In spite of technological progress (continuous increase of efficiency) and economic evolution (reduction of costs), only a small part of the solar electricity potential of building-integrated photovoltaics (BIPV) is currently valorized in urban areas (integration into façades or roofs elements).
Indeed, diverse types of obstacles exist and have until now limited the large-scale implementation of BIPV into urban renewal processes, as well as prevented the emergence of a real chain of added values in that strategic domain.
By studying those barriers and proposing alternative urban and architectural solutions based on a holistic approach, this project goes further and has a wider scope than the technological progress achieved so far.
Working on urban renewal processes (renovation, transformation or substitution of existing buildings) simultaneously contributes to reduce end energy consumption, promote the use of renewable energy and cut CO2 emissions. In addition, BIPV contributes directly to offset the loss in electricity production from nuclear energy.

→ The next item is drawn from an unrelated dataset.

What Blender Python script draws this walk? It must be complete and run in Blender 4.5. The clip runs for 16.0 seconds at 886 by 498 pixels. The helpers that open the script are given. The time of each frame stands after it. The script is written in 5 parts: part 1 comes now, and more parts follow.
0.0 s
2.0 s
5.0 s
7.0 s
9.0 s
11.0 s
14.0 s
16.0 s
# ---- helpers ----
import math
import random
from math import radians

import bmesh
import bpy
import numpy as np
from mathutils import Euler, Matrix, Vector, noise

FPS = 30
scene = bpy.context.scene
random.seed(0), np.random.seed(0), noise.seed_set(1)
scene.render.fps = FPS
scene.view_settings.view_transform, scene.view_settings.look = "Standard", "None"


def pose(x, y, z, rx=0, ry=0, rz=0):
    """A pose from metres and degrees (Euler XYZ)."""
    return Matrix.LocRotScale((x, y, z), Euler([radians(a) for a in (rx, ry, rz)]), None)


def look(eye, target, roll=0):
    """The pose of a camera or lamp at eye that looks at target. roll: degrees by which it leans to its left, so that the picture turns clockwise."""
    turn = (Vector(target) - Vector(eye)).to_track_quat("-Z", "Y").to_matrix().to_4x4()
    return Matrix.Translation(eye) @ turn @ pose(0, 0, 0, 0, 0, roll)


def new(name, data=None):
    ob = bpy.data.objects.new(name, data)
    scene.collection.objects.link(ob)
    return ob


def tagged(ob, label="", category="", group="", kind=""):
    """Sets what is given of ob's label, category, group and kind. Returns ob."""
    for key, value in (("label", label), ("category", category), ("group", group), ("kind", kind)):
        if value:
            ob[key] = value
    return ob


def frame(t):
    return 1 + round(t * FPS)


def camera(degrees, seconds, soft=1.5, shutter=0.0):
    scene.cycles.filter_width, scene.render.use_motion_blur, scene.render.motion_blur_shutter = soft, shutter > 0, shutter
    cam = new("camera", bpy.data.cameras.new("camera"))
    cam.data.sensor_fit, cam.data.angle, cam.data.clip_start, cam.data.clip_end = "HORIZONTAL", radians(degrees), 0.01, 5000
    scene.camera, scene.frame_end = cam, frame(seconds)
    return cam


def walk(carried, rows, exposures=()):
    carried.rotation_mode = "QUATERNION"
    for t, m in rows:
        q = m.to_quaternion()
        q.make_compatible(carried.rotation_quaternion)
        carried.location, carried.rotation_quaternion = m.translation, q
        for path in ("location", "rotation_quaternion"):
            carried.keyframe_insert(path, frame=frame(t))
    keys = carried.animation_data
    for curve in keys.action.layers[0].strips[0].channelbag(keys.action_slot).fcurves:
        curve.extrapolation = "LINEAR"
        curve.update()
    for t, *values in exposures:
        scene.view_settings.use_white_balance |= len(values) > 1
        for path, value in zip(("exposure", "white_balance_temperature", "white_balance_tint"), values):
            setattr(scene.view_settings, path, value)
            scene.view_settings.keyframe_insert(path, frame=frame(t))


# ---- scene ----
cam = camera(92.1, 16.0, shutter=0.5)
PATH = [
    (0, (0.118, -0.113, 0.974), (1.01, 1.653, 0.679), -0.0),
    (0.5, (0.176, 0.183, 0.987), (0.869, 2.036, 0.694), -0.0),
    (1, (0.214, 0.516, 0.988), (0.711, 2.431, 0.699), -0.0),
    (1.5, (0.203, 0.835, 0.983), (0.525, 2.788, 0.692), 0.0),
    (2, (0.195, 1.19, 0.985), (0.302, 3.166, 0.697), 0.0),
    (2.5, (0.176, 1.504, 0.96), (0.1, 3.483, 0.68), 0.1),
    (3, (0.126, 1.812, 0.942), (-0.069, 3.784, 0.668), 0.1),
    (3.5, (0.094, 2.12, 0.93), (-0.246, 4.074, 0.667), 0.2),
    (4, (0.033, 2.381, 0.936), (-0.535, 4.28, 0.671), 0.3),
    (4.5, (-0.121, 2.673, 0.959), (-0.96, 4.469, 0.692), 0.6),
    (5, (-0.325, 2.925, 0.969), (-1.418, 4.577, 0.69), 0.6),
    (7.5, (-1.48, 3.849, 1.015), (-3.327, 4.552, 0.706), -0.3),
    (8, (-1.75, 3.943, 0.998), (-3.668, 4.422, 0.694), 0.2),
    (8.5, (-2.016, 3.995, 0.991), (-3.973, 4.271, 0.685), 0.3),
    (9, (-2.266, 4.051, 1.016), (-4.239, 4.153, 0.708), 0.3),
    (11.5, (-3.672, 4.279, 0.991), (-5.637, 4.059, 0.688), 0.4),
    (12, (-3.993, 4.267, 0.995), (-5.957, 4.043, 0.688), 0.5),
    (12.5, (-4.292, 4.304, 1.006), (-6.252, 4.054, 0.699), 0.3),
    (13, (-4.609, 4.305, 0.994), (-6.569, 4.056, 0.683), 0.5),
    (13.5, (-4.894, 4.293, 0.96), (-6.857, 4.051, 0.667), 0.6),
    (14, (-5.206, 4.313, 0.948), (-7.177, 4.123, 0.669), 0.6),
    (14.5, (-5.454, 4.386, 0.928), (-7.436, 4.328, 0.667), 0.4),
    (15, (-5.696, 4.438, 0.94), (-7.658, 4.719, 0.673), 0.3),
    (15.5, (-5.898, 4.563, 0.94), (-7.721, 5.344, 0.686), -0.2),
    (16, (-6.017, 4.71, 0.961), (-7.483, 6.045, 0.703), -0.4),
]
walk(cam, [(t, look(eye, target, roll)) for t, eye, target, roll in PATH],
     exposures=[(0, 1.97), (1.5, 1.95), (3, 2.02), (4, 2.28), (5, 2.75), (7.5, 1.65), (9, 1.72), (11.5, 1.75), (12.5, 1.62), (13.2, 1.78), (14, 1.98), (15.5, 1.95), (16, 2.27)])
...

The approach will study in a structured and in-depth manner the technological and economic parameters related to production, but also to construction constraints, law conditions, architectural quality and socio-cultural issues. In a sustainability perspective, the development of new adapted solutions will take into account diverse criteria (energy, comfort, LCA, costs, esthetics, costs of electricity and grid connection).
By assuring the integration of concrete applications-tests carried out on real, representative sites and buildings, this project will offer an attractive link between the development of industrial elements and the generation of operational knowledge directly integrated into new adapted solutions and design strategies (interesting potential in terms of transferability).
The final objective of the interdisciplinary project ACTIVE INTERFACES is to generate from the built environment a sustainable low-cost and accepted (or even desired) source of local electricity, making the vision of over 10 GW of solar electricity in Switzerland significantly easier to implement. Developed with this aim in mind, the research project will include the formulation and implementation of concrete recommendations to bring about a significant change in practice in this area.
The findings will be addressed to four main target audiences: legislators and regulators at the federal, cantonal and municipal levels; owners and other decision-makers along the value chain; architects, engineering offices; suppliers, integrators, construction companies.